Cold frames are rigid frames, usually made of wood and plastic or glass, that act like miniature greenhouses. Normally they are above ground, however when dug into the ground they obtain more consistent temperatures. By adding bottom heat (either with electricity, or the old-fashioned method of covering a layer of fresh manure with a thick layer of straw), the cold frame becomes a hot bed. The cold frame is traditionally used for longer term crop production through the winter. The hot bed is a good way to start seedlings in late winter before it is warm enough to transplant them into the vegetable garden.
Tunnels are unheated greenhouses constructed over the garden beds. They provide similar benefits as cold frames, but serve much larger areas.
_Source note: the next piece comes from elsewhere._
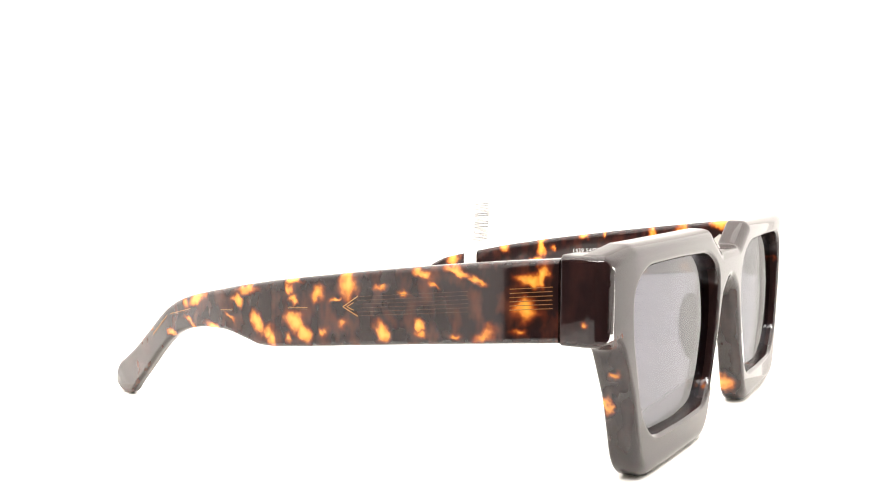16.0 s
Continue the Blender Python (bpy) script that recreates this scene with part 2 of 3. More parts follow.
RIGHT_OUT_B = [(6.4, 25.5, 2.0, 1.2, -46, 0), (3.3, 36.5, 1.7, 0.8, 3, 0.1), (2.2, 34.7, 1.5, 0.9, -64, 0.35), (3.6, 32.3, 0.9, 0.9, -43, 0.05), (1.9, 23.7, 1.4, 1.0, 88, 0.5), (10.2, 34.6, 1.4, 1.4, 31, 0), (18.3, 37.0, 2.3, 1.7, 78, -0.05), (14.9, 33.5, 2.4, 0.6, 22, 0.5), (27.0, 27.6, 1.7, 1.3, -71, 0.05), (35.9, 29.8, 1.0, 0.9, -65, 0.1), (36.6, 28.1, 1.6, 1.1, 3, 0.5), (37.0, 40.4, 2.5, 0.9, -24, 0.3), (39.2, 38.2, 1.6, 0.7, -29, 0.5), (44.3, 41.3, 3.3, 0.8, -14, 0.2)]
RIGHT_OUT_C = [(48.9, 39.9, 1.8, 0.7, -14, 0.15), (26.3, 36.9, 2.1, 0.7, 12, 0.45), (50.6, 29.5, 2.7, 1.4, 28, 0.45), (60.1, 40.8, 2.8, 1.1, 6, 0.3), (62.6, 41.7, 1.8, 0.9, -88, 0.2), (58.2, 31.0, 2.8, 1.1, 22, 0.6), (59.1, 34.7, 3.3, 2.2, 1, 0.45), (32.4, 35.6, 2.3, 0.7, 2, 0.6), (17.0, 28.4, 1.7, 1.2, 5, 0.65), (43.8, 28.6, 2.2, 0.8, 2, 0.65), (11.6, 26.1, 1.4, 1.2, 85, 0.6)]
RIGHT_IN_A = [(63.7, 41.5, 2.4, 1.9, -32, 0.1), (45.0, 41.9, 2.2, 0.8, -20, 0.3), (38.0, 38.0, 2.2, 1.9, -62, 0.4), (48.4, 37.1, 1.5, 0.8, 1, 0.3), (18.7, 38.1, 1.8, 1.1, 90, 0), (11.4, 35.0, 1.3, 1.0, 70, 0.1), (27.4, 26.8, 1.8, 1.0, 90, 0.1), (37.4, 31.2, 2.2, 1.1, -90, 0.4), (4.8, 37.3, 1.6, 0.8, 0, 0.4), (5.9, 27.1, 2.2, 1.6, -30, 0), (-6.9, 26.6, 2.6, 1.9, -71, 0.05), (-10.3, 34.3, 2.6, 1.1, -10, 0.35), (-13.3, 31.4, 1.3, 1.3, 80, 0.4), (-28.3, 30.1, 3.2, 1.3, 15, 0.1)]
RIGHT_IN_B = [(-21.5, 25.1, 1.6, 1.0, 0, 0.1), (-28.3, 26.1, 1.6, 1.3, -1, 0.3), (-34.2, 21.6, 2.2, 1.0, 30, 0.2), (27.4, 35.0, 2.2, 1.4, 1, 0.5)]
FRONT_A = [(-39.0, 1.5, 1.6, 1.6, 0, 0), (-34.8, 5.0, 1.8, 2.6, -25, 0), (-30.9, 1.2, 1.2, 1.8, 20, 0.05), (-34.4, 7.1, 1.2, 1.2, 0, 0.1), (-36.4, 3.6, 2.0, 1.2, 30, 0.1), (-41.1, 5.1, 1.4, 1.6, 0, 0.5), (-18.2, 5.7, 3.0, 2.2, 10, 0), (-22.6, 3.4, 2.8, 1.4, 35, 0.2), (-25.3, 1.3, 1.6, 1.0, 0, 0.3), (-4.8, 39.5, 1.6, 2.8, 0, 0), (-0.2, 38.0, 3.4, 1.4, -25, 0), (-8.3, 35.3, 0.8, 3.6, 0, 0.05), (-66.9, 33.4, 3.4, 0.8, 12, 0.15), (-61.7, 41.7, 0.8, 1.2, 0, 0.3), (-39.0, 45.9, 0.8, 2.2, 15, 0.15), (-73.2, 42.1, 1.2, 1.2, 30, 0.2)]
FRONT_B = [(42.9, 44.1, 2.0, 0.9, 0, 0.2), (55.2, 45.3, 0.8, 0.9, 0, 0.2), (13.3, 11.1, 1.7, 1.1, 0, 0.2), (65.5, 30.1, 3.1, 1.3, -15, 0.25), (29.7, 4.4, 1.4, 1.4, 0, 0.4), (10.5, 34.1, 1.4, 0.9, 0, 0.3), (62.6, 22.8, 2.0, 1.2, 10, 0.1, 73.8, 1.1), (60.6, 15.8, 2.0, 2.2, 10, 0.1, 71.8, 0.9), (11.9, 31.5, 1.6, 0.9, 0, 0.2, 75.0, 1.6), (16.3, 13.1, 2.2, 1.6, 0, 0.1, 75.6, 1.8), (59.5, 23.0, 0.9, 2.2, 15, 0.3), (70.0, 33.0, 1.6, 0.8, 0, 0.3, 70.5, 0.9)]

LEFT_ROWS, RIGHT_ROWS = LEFT_TEMPLE + LEFT_TIP, RIGHT_TEMPLE + RIGHT_TIP
SHELL_L = tortoise("tortoiseshell_tag_side", sided(LEFT_OUT_A + LEFT_OUT_B + LEFT_OUT_C, LEFT_ROWS, -1, False)
                   + sided(LEFT_IN_A + LEFT_IN_B, LEFT_ROWS, -1, True), "yz", (0.050, 0.012, 0.006))
SHELL_R = tortoise("tortoiseshell_bare_side", sided(RIGHT_OUT_A + RIGHT_OUT_B + RIGHT_OUT_C, RIGHT_ROWS, 1, False)
                   + sided(RIGHT_IN_A + RIGHT_IN_B, RIGHT_ROWS, 1, True), "yz", (0.095, 0.024, 0.010))
SHELL_F = tortoise("tortoiseshell_front", [f if len(f) > 6 else (*f, 71.7, 3.2) for f in FRONT_A + FRONT_B], "xz", (0.014, 0.005, 0.004))
LENS = smoked_glass("smoked_lens", (0.300, 0.300, 0.336))
STEEL = plain("nickel_silver", (0.70, 0.69, 0.65), 0.28, 0.8, 0.1, 2500.0)
GOLD = plain("brass_core", (0.46, 0.21, 0.05), 0.3, 0.3, 0.3, 2500.0)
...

A practical, inexpensive way for homeowners to do this is by bending PVC pipes over the garden bed, framing in the ends (one with a door), and covering this framework with UV resistant plastic.
Areas receiving the coldest weather may require two of these features in the same area. For instance, you could build cold frames in the garden area and then enclose them in a tunnel. Another option would be to use row covers inside the tunnel when a deep cold snap hits, then remove the row covers when normal winter weather returns. Once you have covered your crops, be cautious when the weather becomes mild. Unseasonably warm temperatures, particularly after some cold weather has hit, will cause crops to mature too early, in essence causing the whole system to “backfire.” Be sure to ventilate the structures, and remove row covers in mild weather (daytime temperatures above 45, night temperatures above 35).
With some planning and a little effort, growing vegetables in the winter is not a farfetched idea. Start early and provide good soil, plenty of sunlight, enough moisture, and a bit of insulation to keep cold hardy varieties in production. Stoke your gardening fire and enjoy the veggies of your labor this winter!